ISLAMABAD, Pakistan — Minutes after he was confirmed in office Monday, Pakistan's new prime minister ordered the immediate release of the chief justice, whom President Pervez Musharraf had deposed and held under house arrest since November.
Police quickly lifted the barricades and barbed wired around the official house of deposed Chief Justice Iftikhar Chaudhry — and other judges — after the surprise announcement by Yousuf Raza Gilani.
A beaming Chaudhry, flanked by his family members, who were detained with him, including an 8-year-old son, appeared on the house's balcony. He hadn't been seen in public since Nov. 3, when Musharraf fired him and had security forces drag him out of Pakistan's high court.
"I have no words to thank you for the way you struggled for nearly five months for the enforcement of the rule of law and our constitution," he shouted to an ecstatic crowd.
Chaudhry and other justices were hearing a case that challenged Musharraf's right to continue as president and seemed ready to decide against the president when he ousted them and put the country under six weeks of emergency rule.
The judges, once restored — the new government has pledged to reinstate Chaudhry and 60 other judges removed by Musharraf within a month — could reopen the case. Or they could agree to hear charges of treason against Musharraf over his imposition of emergency rule, a crime that carries the death penalty.
It remains to be seen whether the Pakistani army will permit its former chief of staff to be put on trial by a civilian government. The Bush administration, which has supported Musharraf, didn't called for Chaudhry's restoration.
About 200 lawyers and civil activists invaded the grounds of the chief justice's house Monday as a large police contingent stood watching, seemingly unsure how to react. A drummer appeared, and spontaneous dancing broke out in what became a carnival atmosphere. Previously, police blockades had prevented access to the road, some 200 yards long, that led to the house and those of other judges. All were freed.
Although he hasn't been formally reinstated, Chaudhry's release is a direct challenge to the president. It was the confrontation between Musharraf and the judiciary that threw Pakistan into a constitutional crisis last March. Pakistani politicians think that Musharraf, who's no longer the head of the army, can't survive the restoration of Chaudhry, whom he's described as the "scum of the earth."
"We're seeing the crumbling of another American tin-pot strongman," said Ayaz Amir, a member of parliament for the Pakistan Muslim League-N — part of the incoming coalition government — who'd rushed to Chaudhry's home. "Now the people will question other things, like our role in the 'war on terror.' "

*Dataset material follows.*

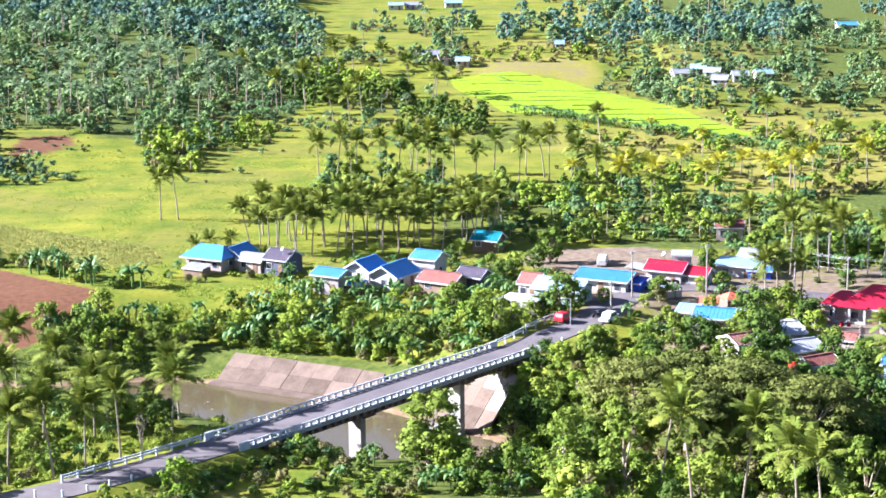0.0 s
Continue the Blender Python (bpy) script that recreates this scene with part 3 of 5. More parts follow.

Khwaja Mohammad Asif, who's expected to be a minister in the coalition, said that the reinstatement of the judiciary had assumed an unstoppable momentum, even if some factions in the new government still had doubts.
"If he (Musharraf) has some self-respect, he should go," Asif said. "If he resists the restoration, then parliament will have no choice but to impeach him."
Gilani, of the Pakistan People's Party, which will lead the coalition, received a vote of confidence from parliament Monday. On Tuesday, he's due to be formally sworn into office by Musharraf.
Top U.S. officials are also due in Islamabad on Tuesday. According to Pakistan news reports, U.S. Deputy Secretary of State John Negroponte and Assistant Secretary of State Richard Boucher will meet Gilani and Musharraf, who's been a close U.S. ally in the war on terrorism. Negroponte in November described Musharraf as "indispensable," but Washington subsequently has sought to distance itself somewhat from the Pakistani president. The Bush administration has been silent about Chaudhry's ouster.
The parliamentary vote for Gilani turned into a powerful and rowdy anti-Musharraf showing. Parliament resounded to chants from the public gallery against the president, which at times were joined by the members of the house, who thumped their desks in approval. Gilani, who leads a coalition that's hostile to Musharraf, received 264 votes, while a candidate put up by a party of Musharraf loyalists got 42. It demonstrated that the incoming government has the numbers to impeach the president, Asif said.
Gilani dropped his bombshell about the judges during his acceptance speech, causing parliament to erupt in cheers.
"Today, because of the sacrifices of Benazir Bhutto, democracy is flourishing," Gilani told the lawmakers.
Bhutto, twice prime minister and again the Pakistan People's Party candidate for the top job, was assassinated in December. Her son, 19-year-old Bilawal, who was made a joint chairman of the party after her death, watched the parliamentary proceedings from a VIP gallery. Several times, he wiped tears from his eyes, as party supporters in the public seating chanted, "Benazir is alive."